Reviewed by Vered Weiss, who holds a BA in Comparative and English Literature from Tel Aviv University, an MA in Comparative and World Literature from San Francisco State University, and a PhD in Comparative Literature from the University of Kent, Canterbury (UK). Her doctoral research examines the employment of spatial metaphors in relation to (re)constructions of individual and collective identities in nineteenth- to mid-twentieth-century English and Hebrew literature. Specifically, she considers the manner in which the location of the monstrous Other is indicative of the relationship of the respective ‘imagined community’ and sovereignty. Her publications include ‘A Spatial Identity Crisis: Exploring Tensions between Space and Identities in Nir Baram’s Novels,’ Shofar Vol. 33 No .4 (2015) ‘Hebrew Literature Now: Special Issue on Contemporary Israeli Literature,’ ed. Rachel S. Harris; ‘Generic Hybridity, or Mediating Modes of Writing: Agnon’s Magical Realistic and Gothic National Narration.’ Symbolism: An International Annual of Critical Aesthetics 12/13 (2013): 69-91, eds. Rüdiger Ahrens and Klaus Stierstorfer. Special issue ‘Jewish Magic Realism,’ ed. Axel Stähler. Currently, Vered is a postdoctoral research associate in the Program in Jewish Culture and Society at the University of Illinois.
Correspondence to Dr Vered Weiss.
Notes:
[1] The phrase ‘the seven good years’ is an allusion to the narrative of Miketz, in Genesis 41:1–44:17, which is the parashah that tells of Joseph’s interpretation of Pharaoh’s dreams of seven years of good harvest followed by seven years of famine.
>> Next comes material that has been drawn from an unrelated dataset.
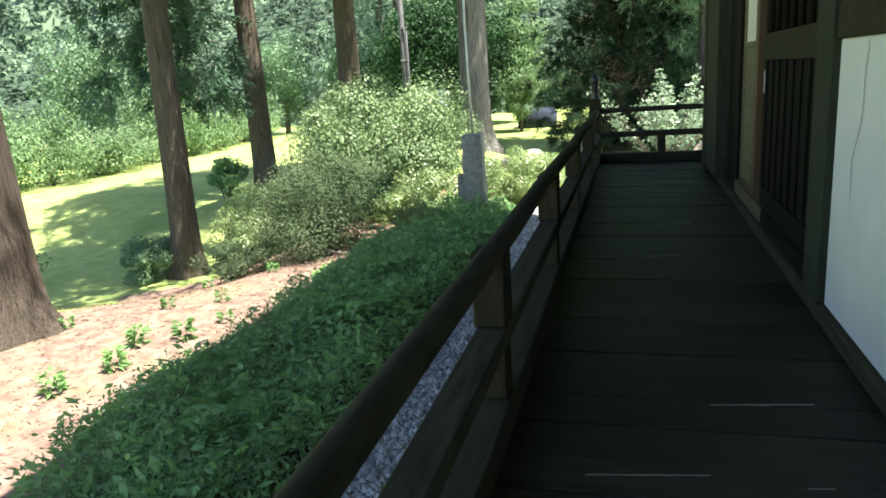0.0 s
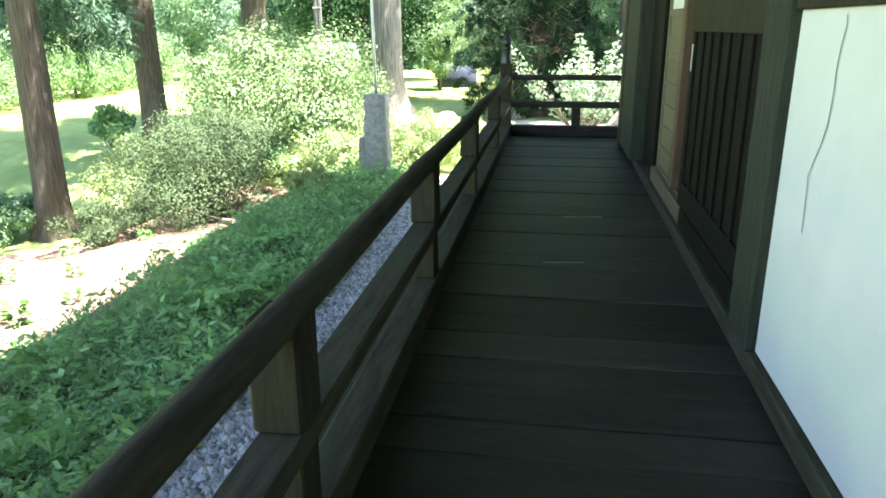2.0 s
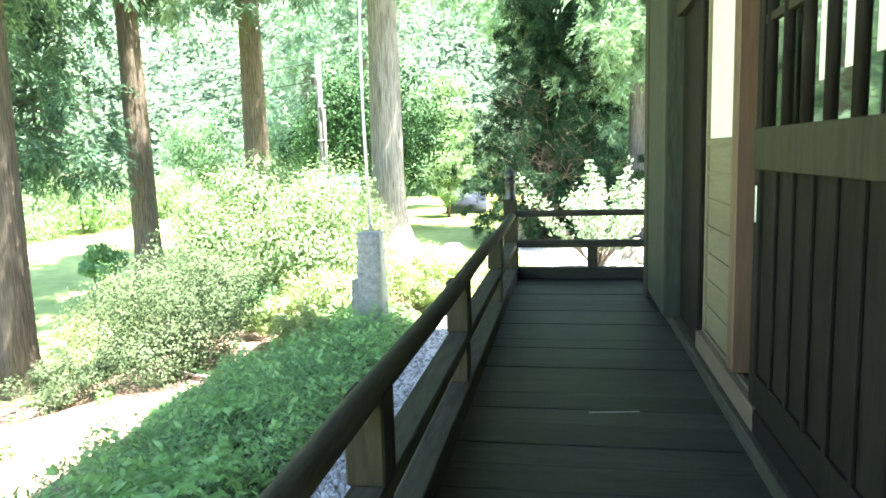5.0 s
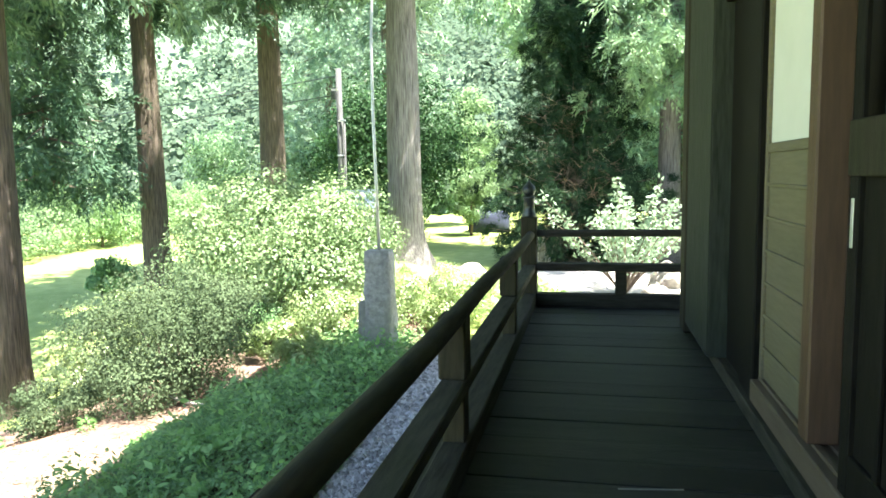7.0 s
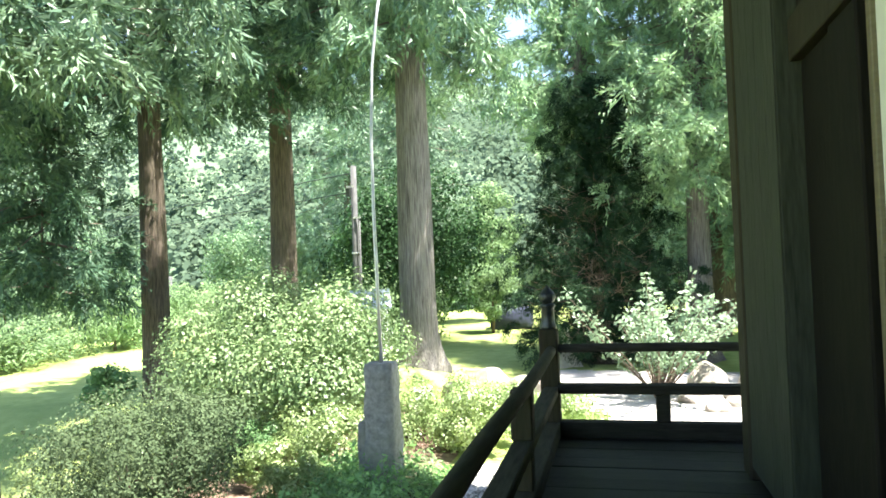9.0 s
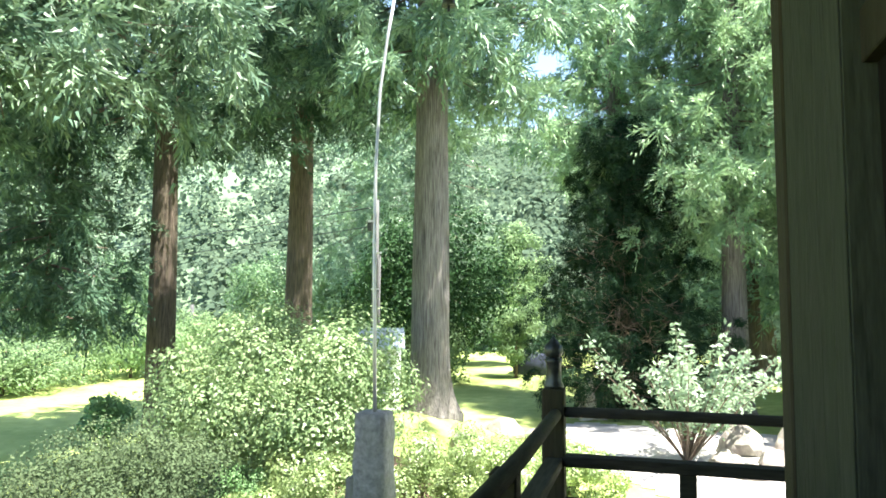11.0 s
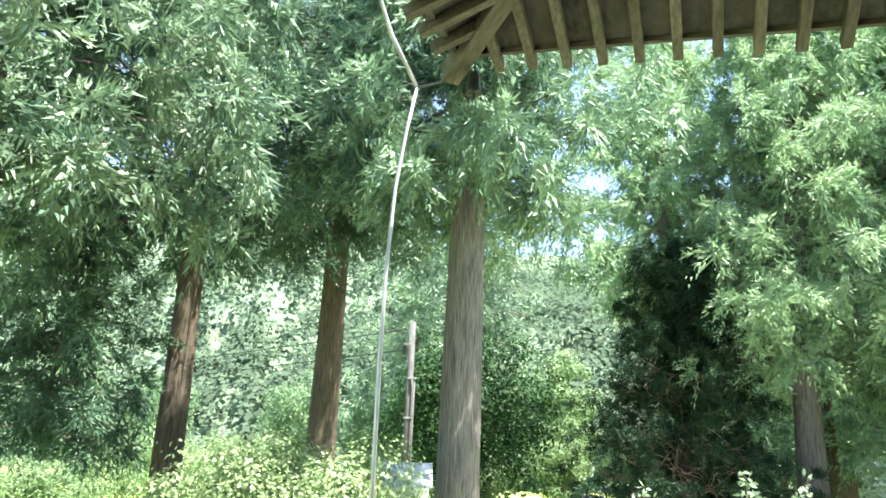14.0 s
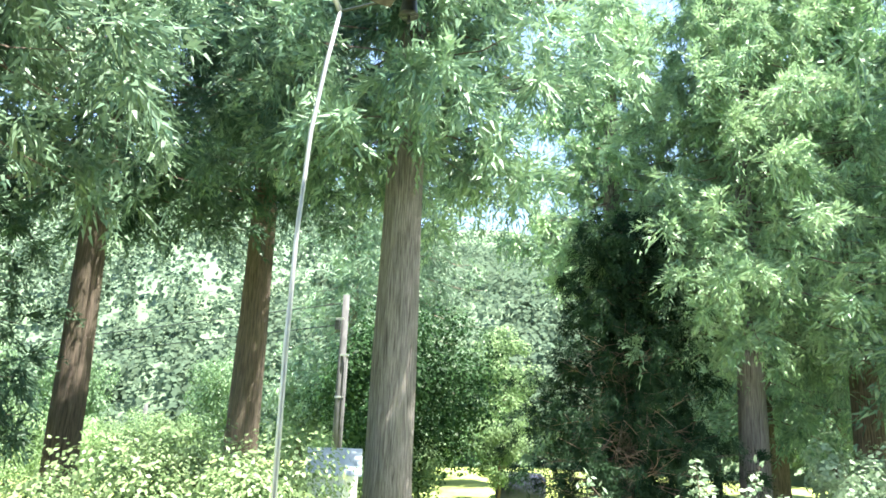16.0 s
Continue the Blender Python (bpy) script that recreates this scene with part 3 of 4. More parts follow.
def build_roof():
    """Deep eaves on rafters, hipped at the far corner."""
    EX, EY, EZ, RISE = -2.02, 14.2, 5.62, 0.36
    r = thing("roof", "deep temple eaves with weathered rafters and sheet roof", "roof", "", "structure")
    top = 6.5
    yb = Y_BACK - 3.0

    def slab(lift, thick, over):
        bm = bmesh.new()
        ex, ey = EX - over, EY + over
        ez = EZ - over * RISE + lift
        low = ez - 0.30
        inner = top
        a = [(ex, yb, low), (ex, ey - 4.2, low), (ex, ey, ez), (ex + 4.2, ey, low), (13.0, ey, low)]
        b = [(ex + inner, yb, low + inner * RISE), (ex + inner, ey - inner - 0.5, low + inner * RISE), (ex + inner, ey - inner, low + inner * RISE), (ex + inner + 0.5, ey - inner, low + inner * RISE), (13.0, ey - inner, low + inner * RISE)]
        va, vb = [bm.verts.new(p) for p in a], [bm.verts.new(p) for p in b]
        f = [bm.faces.new((va[k], vb[k], vb[k + 1], va[k + 1])) for k in range(4)]
        ex_f = bmesh.ops.extrude_face_region(bm, geom=f)
        for v in [g for g in ex_f["geom"] if isinstance(g, bmesh.types.BMVert)]:
            v.co.z += thick
        bmesh.ops.recalc_face_normals(bm, faces=bm.faces)
        return bm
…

[2] In his penultimate book Suddenly, a Knock on the Door, for example, one of the stories depicts a character called Keret, who is held hostage and required to write a story under threat.
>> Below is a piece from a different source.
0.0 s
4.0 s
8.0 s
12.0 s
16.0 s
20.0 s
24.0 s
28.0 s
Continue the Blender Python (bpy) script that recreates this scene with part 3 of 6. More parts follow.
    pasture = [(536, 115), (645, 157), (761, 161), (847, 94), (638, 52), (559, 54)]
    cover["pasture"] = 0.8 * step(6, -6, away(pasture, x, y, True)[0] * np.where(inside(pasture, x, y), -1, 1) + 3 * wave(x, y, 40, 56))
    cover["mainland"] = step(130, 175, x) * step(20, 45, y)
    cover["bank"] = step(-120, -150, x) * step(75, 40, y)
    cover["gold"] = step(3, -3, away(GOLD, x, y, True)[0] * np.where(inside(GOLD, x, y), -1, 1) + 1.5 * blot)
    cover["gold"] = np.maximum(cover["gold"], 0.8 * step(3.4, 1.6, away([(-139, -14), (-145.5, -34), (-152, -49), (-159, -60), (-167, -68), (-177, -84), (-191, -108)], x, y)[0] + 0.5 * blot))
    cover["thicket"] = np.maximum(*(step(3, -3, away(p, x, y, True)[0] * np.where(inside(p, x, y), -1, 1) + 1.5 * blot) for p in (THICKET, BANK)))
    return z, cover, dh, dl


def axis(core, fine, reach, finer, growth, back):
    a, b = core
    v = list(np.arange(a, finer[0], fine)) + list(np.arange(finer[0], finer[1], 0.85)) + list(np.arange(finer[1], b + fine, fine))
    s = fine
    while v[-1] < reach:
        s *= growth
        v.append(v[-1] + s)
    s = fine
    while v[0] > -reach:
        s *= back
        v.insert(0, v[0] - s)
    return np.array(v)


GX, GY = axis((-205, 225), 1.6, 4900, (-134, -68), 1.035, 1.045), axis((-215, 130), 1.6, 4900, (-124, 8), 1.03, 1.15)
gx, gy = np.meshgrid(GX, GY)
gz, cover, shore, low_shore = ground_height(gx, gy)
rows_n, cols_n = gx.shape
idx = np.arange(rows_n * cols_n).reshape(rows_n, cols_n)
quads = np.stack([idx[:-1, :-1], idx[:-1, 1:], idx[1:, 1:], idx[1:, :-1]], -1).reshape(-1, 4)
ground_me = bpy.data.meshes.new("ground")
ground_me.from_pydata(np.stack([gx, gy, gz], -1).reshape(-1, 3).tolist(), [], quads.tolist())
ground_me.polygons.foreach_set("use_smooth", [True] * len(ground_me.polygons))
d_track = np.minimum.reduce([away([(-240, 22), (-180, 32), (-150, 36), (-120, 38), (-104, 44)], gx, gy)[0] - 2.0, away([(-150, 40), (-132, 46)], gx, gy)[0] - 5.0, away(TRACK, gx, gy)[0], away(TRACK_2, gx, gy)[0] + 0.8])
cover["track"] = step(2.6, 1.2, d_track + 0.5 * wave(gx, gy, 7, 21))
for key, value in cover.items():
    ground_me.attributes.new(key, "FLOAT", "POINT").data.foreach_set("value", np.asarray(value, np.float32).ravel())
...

[3] ‘Keret’s Happy Campers: Etgar Keret and the Fate of Israeli Culture in the World Today,’ University of Chicago Center for Jewish Studies & Ben Gurion University of the Negev Heksherim Research Institute for Jewish and Israeli Literature & Culture, 14-15 October 2015.
[4] Keret has been read as part of Israeli cultural production that explores and expresses the ‘disintegration of the meaningful experience [and] goes against ‘myth shattering’ or ‘deconstruction’ as remedy’ (Taub 1997: 10–11). See also Taub, A Dispirited Rebellion, pp. 47–54, for an analysis of Keret’s narrative voice, and the tensions between his disillusioned perspective and modernist traditions.
Works cited:
Keret, Etgar. 2012. Suddenly, A Knock on the Door. Trans. Miriam Shlesinger, Sondra Silverston, Nathan Englander. London: Palgrave Macmillan.
Sela, Maya. 2014. ‘Why Etgar Keret Stays Here After All’. Haaretz Supplement, 24 July. http://www.haaretz.co.il/gallery/literature/.premium-1.2384317 (accessed 30 October 2015).
Taub, Gadi. 1997. A Dispirited Rebellion: Essays on Contemporary Israeli Culture. Tel Aviv: Hakibbutz Hameuchad.